### Your goal
For this exercise, return only the lines from the line containing "setattr(scene.view_settings, path, value)" through the line containing "np.tan(scene.camera.data.angle / 2)", both ends included, exactly as they are.

### Available data
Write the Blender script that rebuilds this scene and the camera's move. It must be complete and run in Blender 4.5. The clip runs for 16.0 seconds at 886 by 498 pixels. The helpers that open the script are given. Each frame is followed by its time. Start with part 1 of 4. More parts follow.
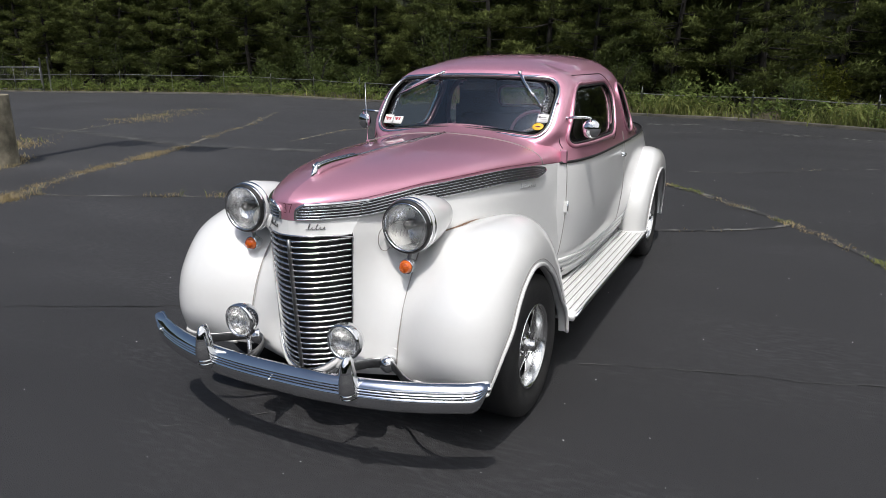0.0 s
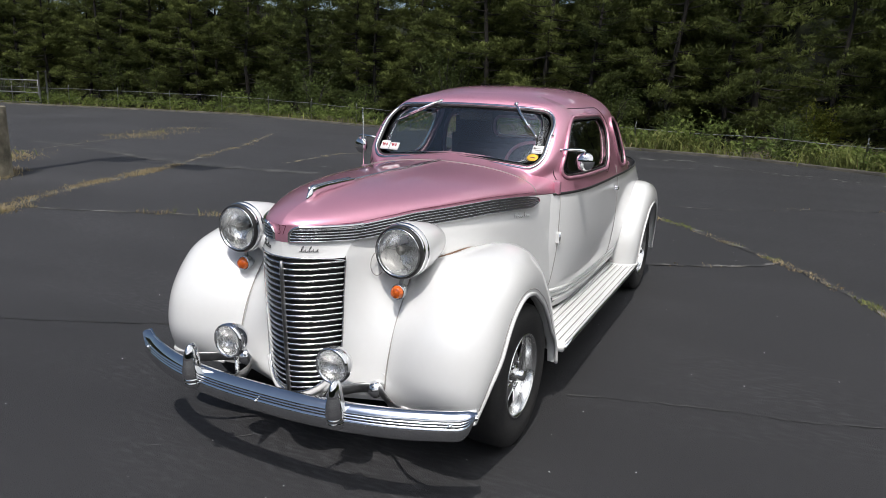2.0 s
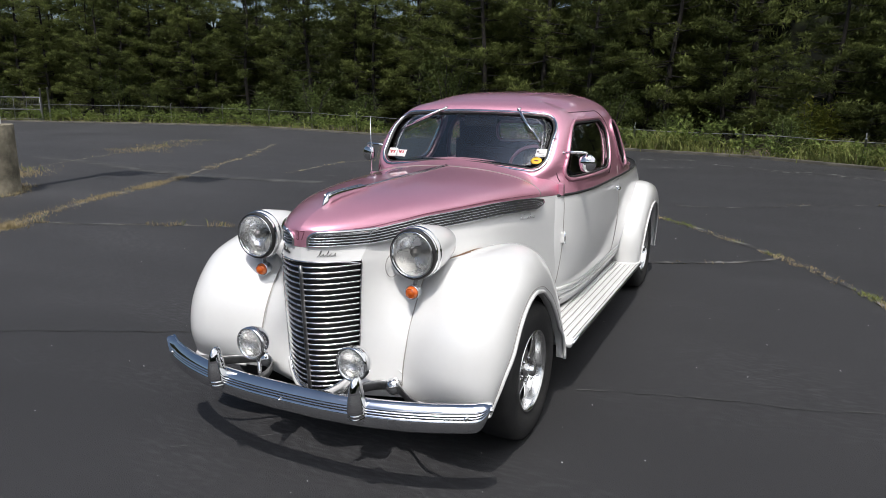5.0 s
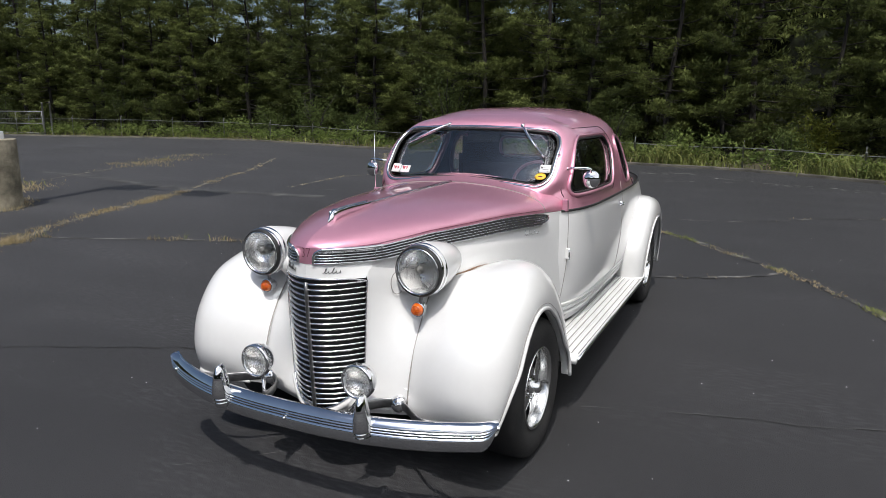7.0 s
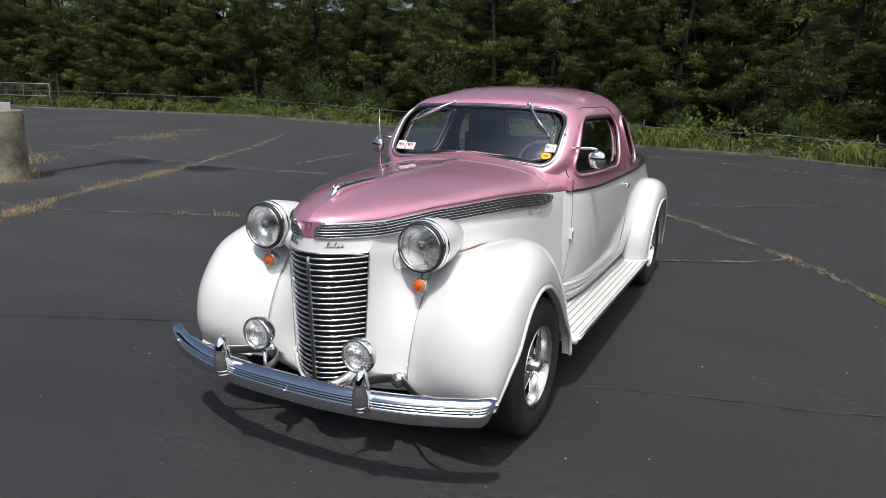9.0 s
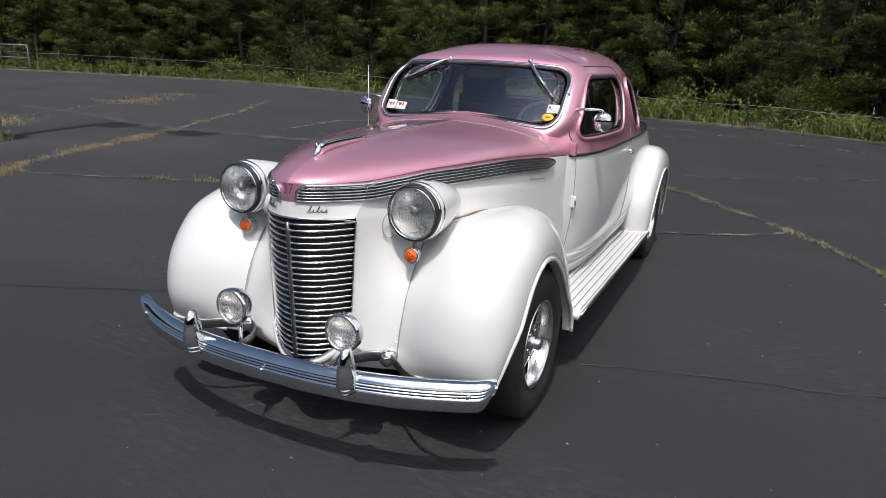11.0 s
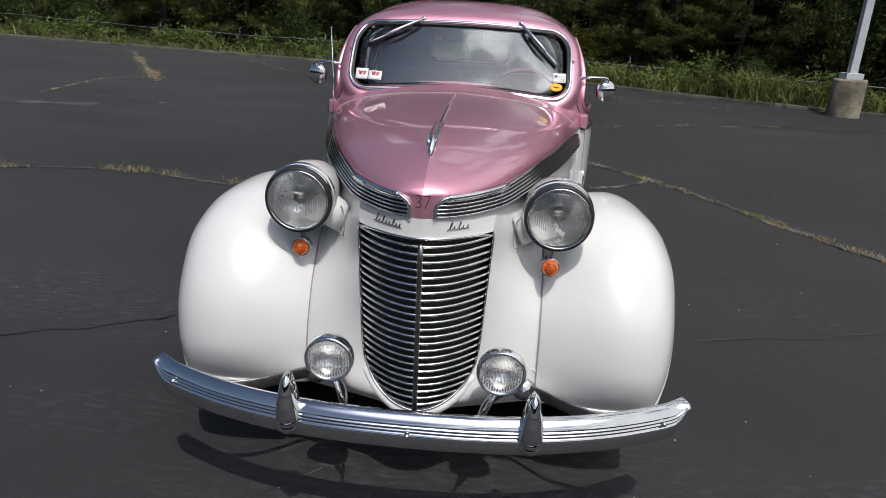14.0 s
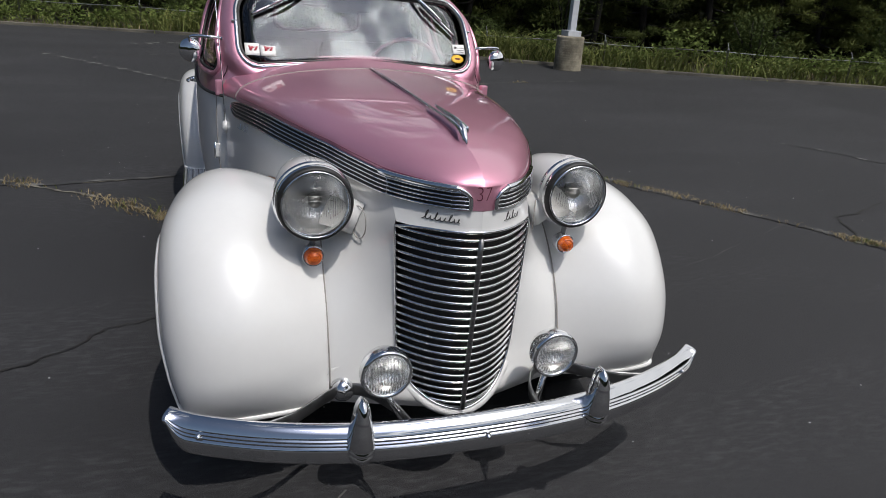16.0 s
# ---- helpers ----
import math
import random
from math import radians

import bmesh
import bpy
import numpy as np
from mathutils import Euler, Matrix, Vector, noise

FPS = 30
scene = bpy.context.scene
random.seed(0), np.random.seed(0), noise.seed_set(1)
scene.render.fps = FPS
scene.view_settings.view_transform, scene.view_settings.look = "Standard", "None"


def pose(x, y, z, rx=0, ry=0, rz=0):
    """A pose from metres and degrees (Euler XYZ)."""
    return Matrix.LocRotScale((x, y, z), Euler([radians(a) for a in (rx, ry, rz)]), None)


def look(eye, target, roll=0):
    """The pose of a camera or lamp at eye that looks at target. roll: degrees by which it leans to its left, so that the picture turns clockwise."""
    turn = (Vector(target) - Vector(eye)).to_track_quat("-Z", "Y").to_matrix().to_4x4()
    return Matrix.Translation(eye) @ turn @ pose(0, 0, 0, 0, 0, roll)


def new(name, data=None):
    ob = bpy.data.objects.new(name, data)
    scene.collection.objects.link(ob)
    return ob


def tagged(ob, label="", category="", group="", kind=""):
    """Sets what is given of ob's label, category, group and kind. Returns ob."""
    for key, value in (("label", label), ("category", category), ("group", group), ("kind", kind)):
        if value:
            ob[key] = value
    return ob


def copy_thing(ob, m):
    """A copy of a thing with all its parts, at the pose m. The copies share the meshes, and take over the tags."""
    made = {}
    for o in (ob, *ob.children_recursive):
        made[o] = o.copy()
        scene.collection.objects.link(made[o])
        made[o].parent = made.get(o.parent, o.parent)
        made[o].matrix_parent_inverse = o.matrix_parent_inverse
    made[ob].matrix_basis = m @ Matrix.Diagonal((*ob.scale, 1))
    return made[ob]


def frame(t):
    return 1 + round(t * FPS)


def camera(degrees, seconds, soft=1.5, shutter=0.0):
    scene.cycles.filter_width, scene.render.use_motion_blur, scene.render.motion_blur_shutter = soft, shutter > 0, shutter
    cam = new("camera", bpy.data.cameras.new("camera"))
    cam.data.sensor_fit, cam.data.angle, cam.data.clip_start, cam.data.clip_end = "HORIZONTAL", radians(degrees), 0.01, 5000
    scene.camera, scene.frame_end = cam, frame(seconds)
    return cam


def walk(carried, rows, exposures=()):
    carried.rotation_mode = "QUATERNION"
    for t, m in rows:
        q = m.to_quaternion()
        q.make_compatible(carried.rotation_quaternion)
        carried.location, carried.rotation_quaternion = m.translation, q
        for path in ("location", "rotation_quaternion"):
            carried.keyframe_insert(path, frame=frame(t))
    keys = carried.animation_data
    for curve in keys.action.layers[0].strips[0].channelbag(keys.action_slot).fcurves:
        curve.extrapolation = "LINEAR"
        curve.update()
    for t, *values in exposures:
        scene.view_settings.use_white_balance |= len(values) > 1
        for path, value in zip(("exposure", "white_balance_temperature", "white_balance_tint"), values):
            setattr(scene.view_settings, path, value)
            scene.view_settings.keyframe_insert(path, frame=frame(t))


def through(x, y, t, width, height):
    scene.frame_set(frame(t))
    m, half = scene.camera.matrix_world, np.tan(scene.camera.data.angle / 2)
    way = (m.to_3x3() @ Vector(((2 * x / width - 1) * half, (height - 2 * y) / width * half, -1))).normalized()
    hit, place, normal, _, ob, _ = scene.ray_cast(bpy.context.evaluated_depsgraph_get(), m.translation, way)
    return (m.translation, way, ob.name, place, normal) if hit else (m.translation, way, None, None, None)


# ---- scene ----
cam = camera(66.0, 16.0, soft=0.8)
# seconds, eye x y z in metres, yaw, pitch and roll in degrees
PATH = [
    (0.0, 1.7030, -2.7812, 1.6128, 26.386, -15.657, -0.290),
    (0.5, 1.7026, -2.7931, 1.6032, 26.231, -15.829, 0.726),
    (1.0, 1.7060, -2.7933, 1.6039, 26.011, -16.030, 0.790),
    (1.5, 1.7052, -2.7919, 1.6089, 25.655, -13.411, 0.947),
    (2.0, 1.7031, -2.7938, 1.6165, 25.647, -13.420, 1.840),
    (2.5, 1.7028, -2.7935, 1.6193, 25.575, -13.499, 1.184),
    (3.0, 1.7048, -2.8056, 1.6213, 25.874, -13.366, 1.342),
    (3.5, 1.7053, -2.8398, 1.6245, 26.417, -13.319, 3.253),
    (5.8, 1.7293, -2.9384, 1.6283, 25.624, -12.803, -0.815),
    (6.0, 1.7129, -2.9329, 1.6427, 25.527, -12.559, -0.183),
    (6.5, 1.7008, -2.9263, 1.6408, 25.752, -11.865, 0.089),
    (7.0, 1.6986, -2.9259, 1.6404, 25.876, -11.840, 0.277),
    (7.5, 1.6966, -2.9250, 1.6379, 25.924, -12.592, 0.744),
    (8.0, 1.6992, -2.9235, 1.6326, 26.097, -13.157, 1.430),
    (8.5, 1.7037, -2.9238, 1.6264, 26.190, -13.213, 1.442),
    (9.0, 1.7099, -2.9208, 1.6239, 26.306, -13.463, 1.307),
    (9.2, 1.7163, -2.9230, 1.6327, 26.402, -14.143, 1.404),
    (11.3, 1.4846, -2.6849, 1.5356, 24.483, -16.195, 2.642),
    (11.5, 1.3889, -2.6969, 1.5421, 22.059, -16.354, 1.550),
    (12.0, 1.1881, -2.6770, 1.5506, 17.781, -15.633, 3.493),
    (12.5, 0.9503, -2.5761, 1.5515, 17.639, -16.659, -0.209),
    (13.0, 0.6904, -2.5365, 1.5370, 14.141, -18.040, 2.854),
    (13.5, 0.3980, -2.5995, 1.5681, 7.990, -18.562, 1.617),
    (14.0, 0.1757, -2.5706, 1.5568, 3.436, -19.038, 3.175),
    (14.5, -0.0456, -2.4657, 1.5372, -2.363, -20.208, 1.555),
    (15.0, -0.2679, -2.4113, 1.5261, -6.879, -22.644, 3.279),
    (15.5, -0.5029, -2.4020, 1.5628, -14.503, -20.928, 1.885),
    (16.0, -0.7034, -2.3417, 1.5598, -20.074, -20.878, 4.034),
]
walk(cam, [(t, pose(x, y, z, 90 + p, 0, w) @ pose(0, 0, 0, 0, 0, r)) for t, x, y, z, w, p, r in PATH],
     exposures=[(0.0, -0.17), (3.0, -0.08), (9.2, -0.06), (11.5, -0.20), (14.5, -0.42), (16.0, -0.47)])

# ---- sky and sun: high sun behind the camera ----
SUN_WAY = Vector((0.13, -0.49, 1.0)).normalized()
world = bpy.data.worlds.new("sky")
scene.world = world
world.use_nodes = True
wn, wl = world.node_tree.nodes, world.node_tree.links
wn.clear()
w_out = wn.new("ShaderNodeOutputWorld")
w_bg = wn.new("ShaderNodeBackground")
w_sky = wn.new("ShaderNodeTexSky")
w_sky.sky_type = "NISHITA"
w_sky.sun_disc = False
w_sky.sun_elevation = math.asin(SUN_WAY.z)
w_sky.sun_rotation = math.atan2(SUN_WAY.x, SUN_WAY.y)
w_co = wn.new("ShaderNodeTexCoord")
w_map = wn.new("ShaderNodeMapping")
w_map.inputs["Scale"].default_value = (1.0, 1.0, 1.3)
w_map.inputs["Location"].default_value = (14.0, 4.4, 7.5)
w_noise = wn.new("ShaderNodeTexNoise")
w_noise.inputs["Scale"].default_value = 7.0
w_noise.inputs["Detail"].default_value = 9.0
w_noise.inputs["Roughness"].default_value = 0.56
w_ramp = wn.new("ShaderNodeValToRGB")
w_ramp.color_ramp.elements[0].position = 0.53
w_ramp.color_ramp.elements[1].position = 0.65
w_mix = wn.new("ShaderNodeMix")
w_mix.data_type = "RGBA"
wl.new(w_co.outputs["Generated"], w_map.inputs["Vector"])
wl.new(w_map.outputs["Vector"], w_noise.inputs["Vector"])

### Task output
            setattr(scene.view_settings, path, value)
            scene.view_settings.keyframe_insert(path, frame=frame(t))


def through(x, y, t, width, height):
    scene.frame_set(frame(t))
    m, half = scene.camera.matrix_world, np.tan(scene.camera.data.angle / 2)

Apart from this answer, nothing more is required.